A poem jumped out at me as I was
reading my latest issue of The Sun. It was titled "The Pandemic
Halo" by Jim Moore. In the poem, the narrator sees a halo around the head
of a dog, a nurse and a depressed young man. A halo is a sign of holiness, even
amidst great suffering and grief. We see it so often in paintings over the
heads of the saints and angels, over Mary and the Christ child.
In a pandemic, according to the
poem, halos become commonplace. They hover, appear and reappear, over many
lives and life forms, as the ills and tragedies of this world are made holy: as
grief is immersed in holiness and this immersion turns the darkness into light.
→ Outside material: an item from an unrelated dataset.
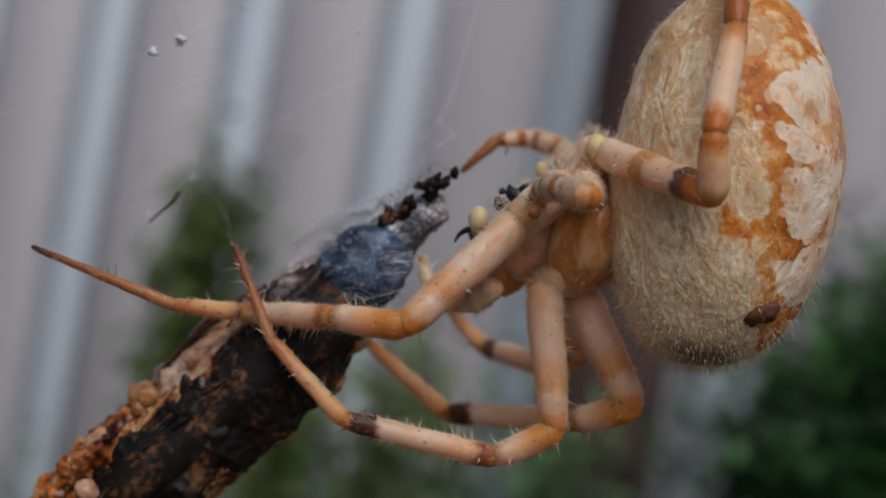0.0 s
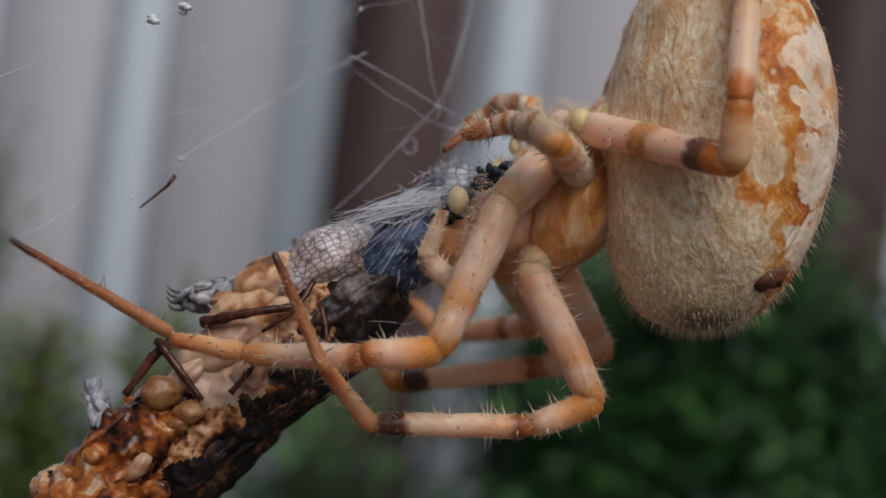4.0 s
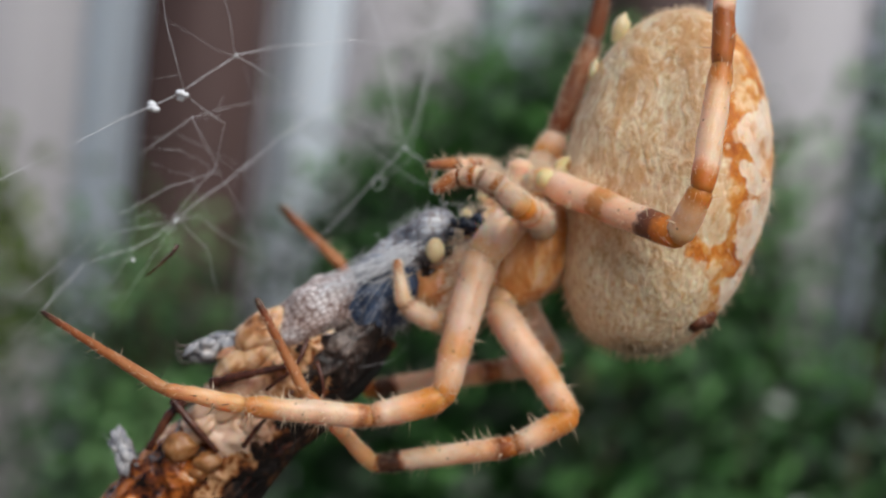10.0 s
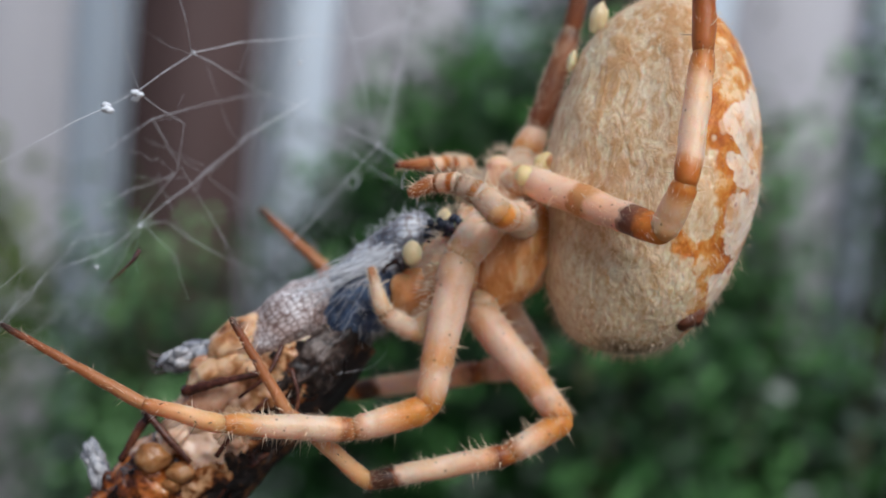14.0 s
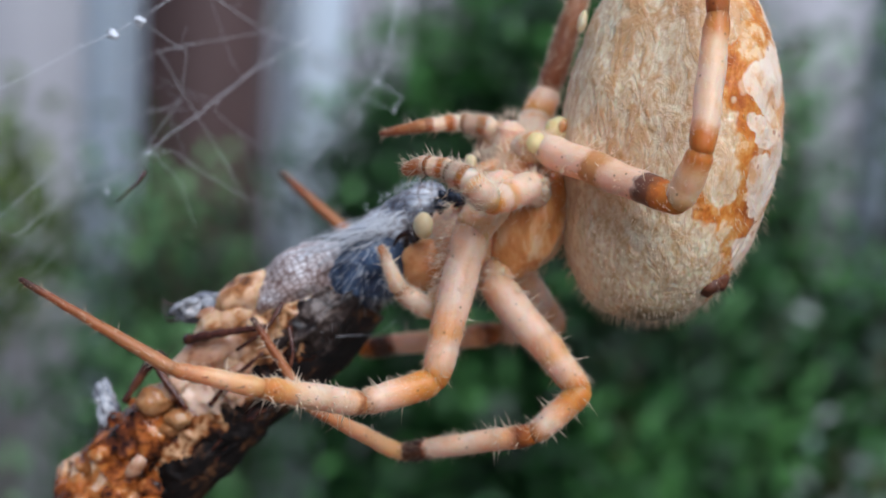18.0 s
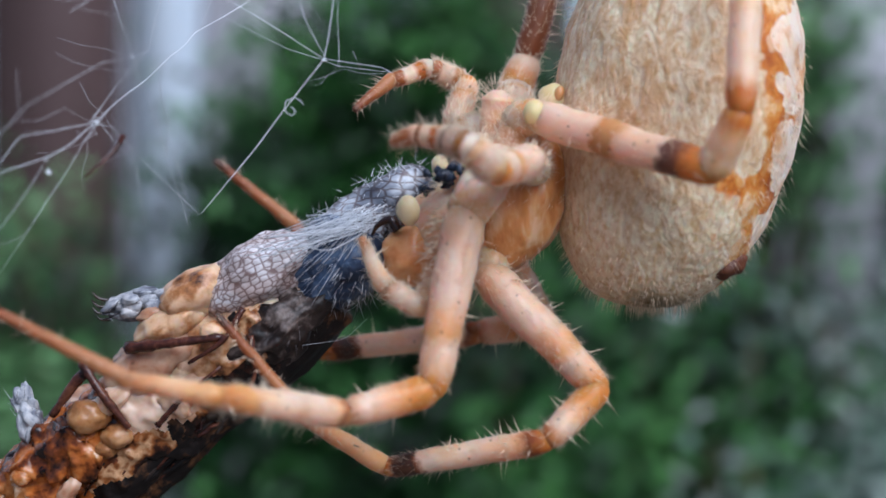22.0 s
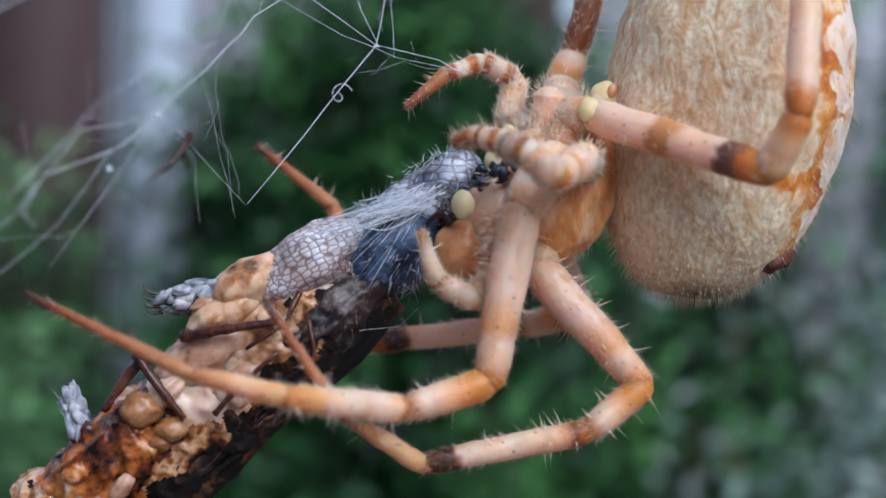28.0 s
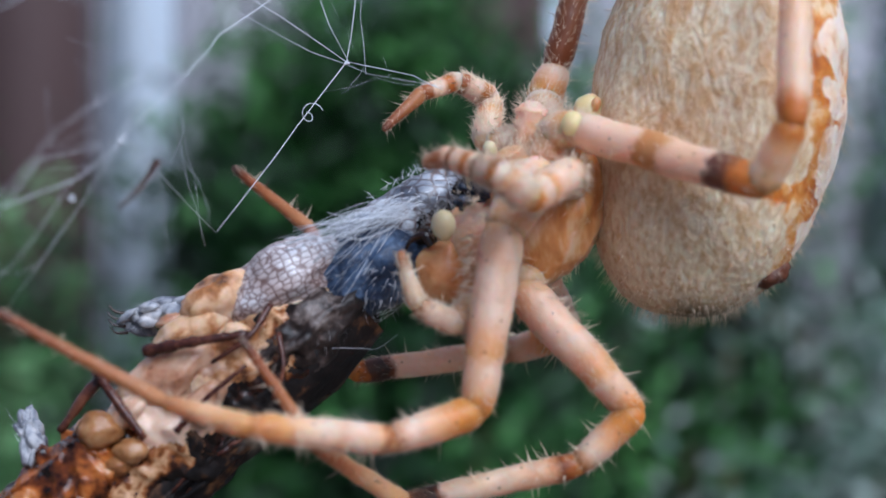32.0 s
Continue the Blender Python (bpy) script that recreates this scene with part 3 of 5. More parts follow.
A_1 = [(1.40, -1.80, -0.30), (-0.71, -4.41, -4.61), (-3.42, -4.20, -4.90), (-7.81, -2.80, -4.82), (-8.84, -5.41, -5.01), (-13.75, -7.23, -3.22)]
A_2 = [(1.40, -1.80, -0.30), (-0.58, -3.90, -4.94), (-3.19, -3.13, -4.67), (-7.77, -2.59, -4.65), (-8.53, -5.29, -4.69), (-13.34, -7.08, -2.60)]
A_2h5 = [(1.40, -1.80, -0.30), (-0.42, -3.55, -5.15), (-3.12, -3.13, -4.96), (-7.56, -1.91, -4.77), (-8.28, -4.63, -4.72), (-12.12, -7.96, -2.53)]
A_3h5 = [(1.40, -1.80, -0.30), (-1.29, -2.10, -5.04), (-3.24, -4.01, -5.25), (-7.71, -2.88, -5.15), (-8.87, -5.43, -5.00), (-13.01, -8.22, -2.61)]
A_5h5 = [(1.40, -1.80, -0.30), (0.15, -2.56, -5.56), (-2.05, -4.10, -6.06), (-6.50, -2.94, -5.68), (-9.11, -3.63, -4.90), (-13.56, -5.60, -2.26)]
A_6 = [(1.40, -1.80, -0.30), (0.11, -2.14, -5.60), (-2.30, -3.29, -6.18), (-5.98, -6.00, -5.55), (-8.12, -4.20, -5.41), (-12.80, -5.91, -2.98)]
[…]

I'm troubled by those who refuse to
wear a mask in public, but I'm also trying to understand it. I wonder if it
isn't a way of asserting control in a situation where people don't believe they
have any. Rather than wear a mask, admitting that the pandemic is real and
death could be imminent, they control their destiny by refusing its reality, at
least for them. Often there's a naive trust in divinity to protect them, that
lies behind the rage they express to government and health authorities for
limiting their "freedom."
I've yet to actually see a pandemic
halo but I'm looking. I'm aware of auras. I've experienced auras. We all have
an energy field that surrounds us. Check it out with a friend. Simply stand
facing each other with your palms toward the other, but not touching. Wait till
you feel it. Sometimes you can even feel the pulsing and push the other back
with your aura. Some say the aura has colors. I don't know about that. But I do
know I had a massage once in India for a body in pain, where the masseuse never
touched me. He simply worked on my energy field, my aura, and told me he
manipulated my energy field back into place. It was amazing to me (miraculous
really), how good I felt afterward.

They've been here all along but I'm
only seeing our trees now that we have a pandemic. Each has character all its
own. Each has an aura. Each is making a contribution to the breeze we feel late
in the afternoon in the back yard and the song of the wind when it blows strong
through the garden.
As the pandemic days continue to
merge into each other; as Mother Earth and the Creator seem to be working at a
great cleansing; perhaps we humans will discern the writing on the wall, see
the halos and auras of the age, watch the invisible hand at work telling us to
slow down and look. Observe the holiness. Observe the humility of the saints.
Observe the Creation. Observe the pandemic halos. Try to be holy!